EXERCISE BRIEF: Your copy of the material below should match it exactly, except that it holds no pictures.

DATA:
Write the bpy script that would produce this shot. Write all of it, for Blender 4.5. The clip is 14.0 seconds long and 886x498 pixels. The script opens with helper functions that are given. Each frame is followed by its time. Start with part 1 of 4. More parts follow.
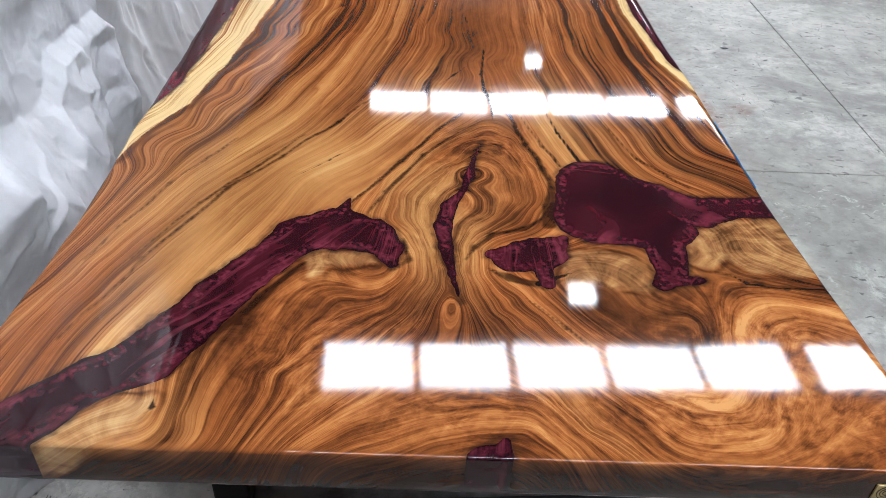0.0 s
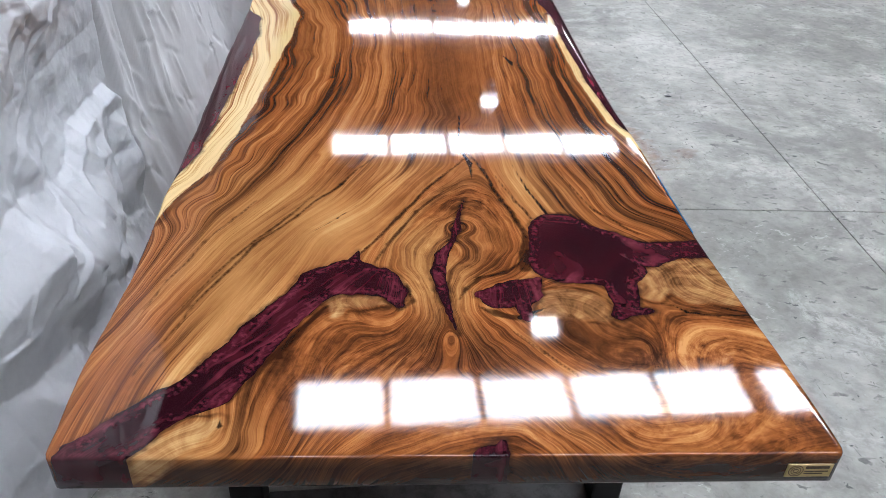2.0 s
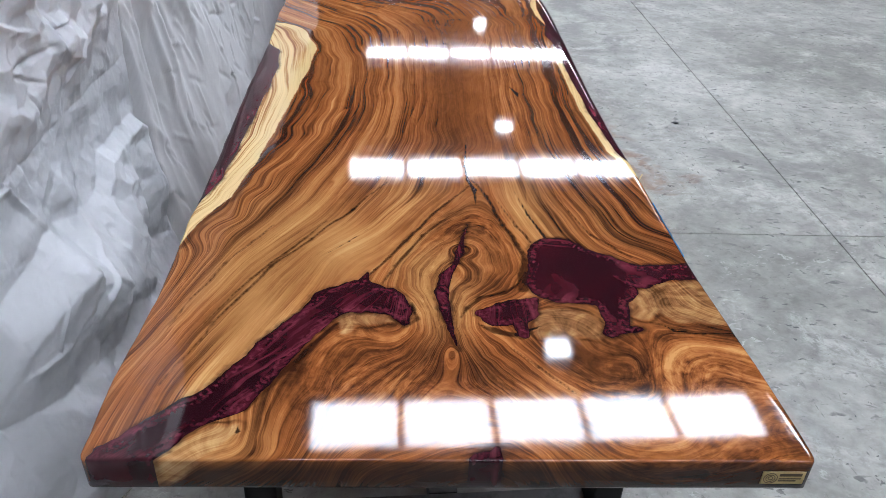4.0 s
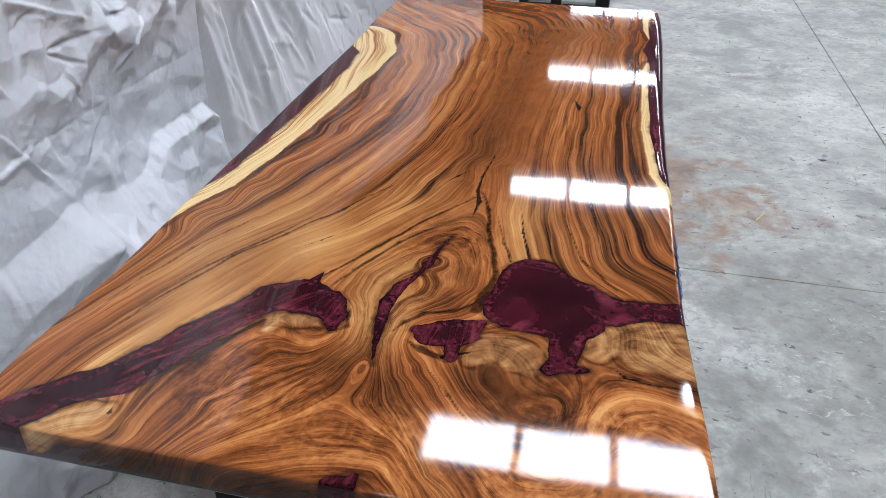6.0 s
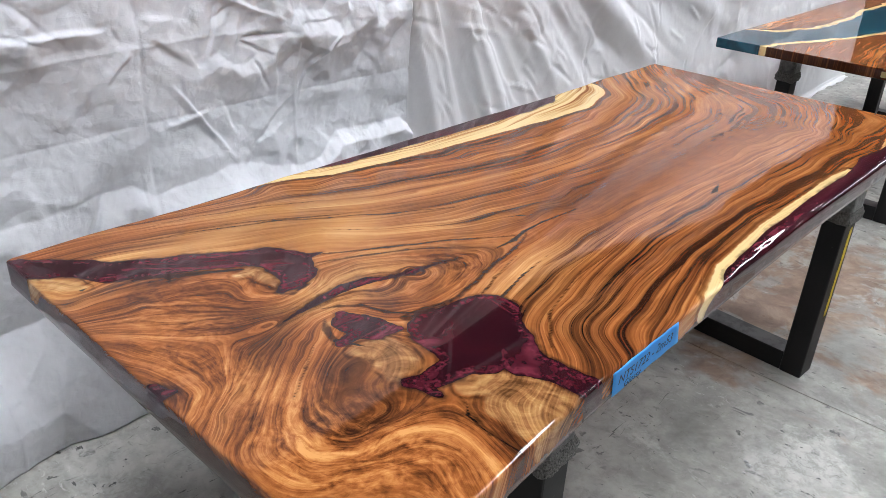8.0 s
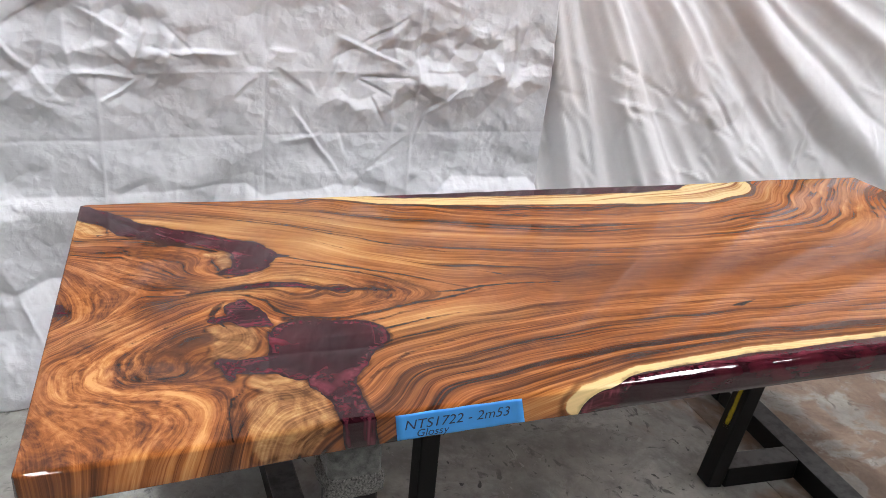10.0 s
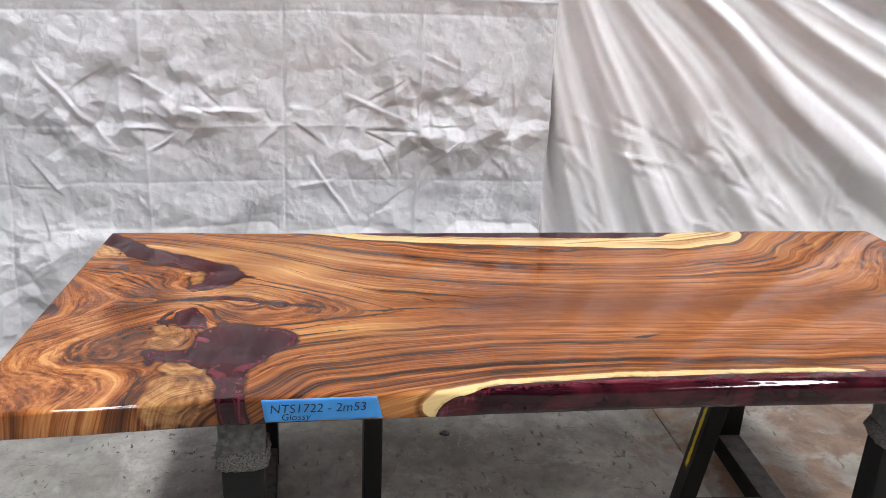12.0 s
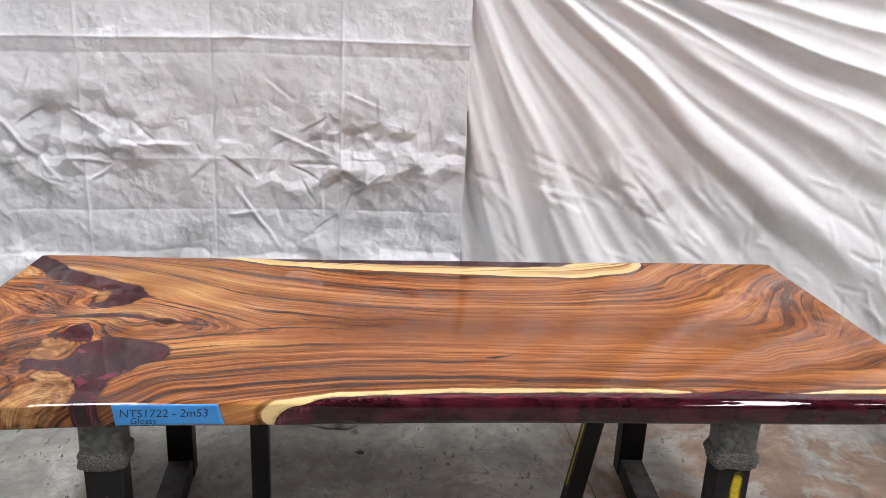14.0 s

COMPLETED EXERCISE:
Write the bpy script that would produce this shot. Write all of it, for Blender 4.5. The clip is 14.0 seconds long and 886x498 pixels. The script opens with helper functions that are given. Each frame is followed by its time. Start with part 1 of 4. More parts follow.
0.0 s
2.0 s
4.0 s
6.0 s
8.0 s
10.0 s
12.0 s
14.0 s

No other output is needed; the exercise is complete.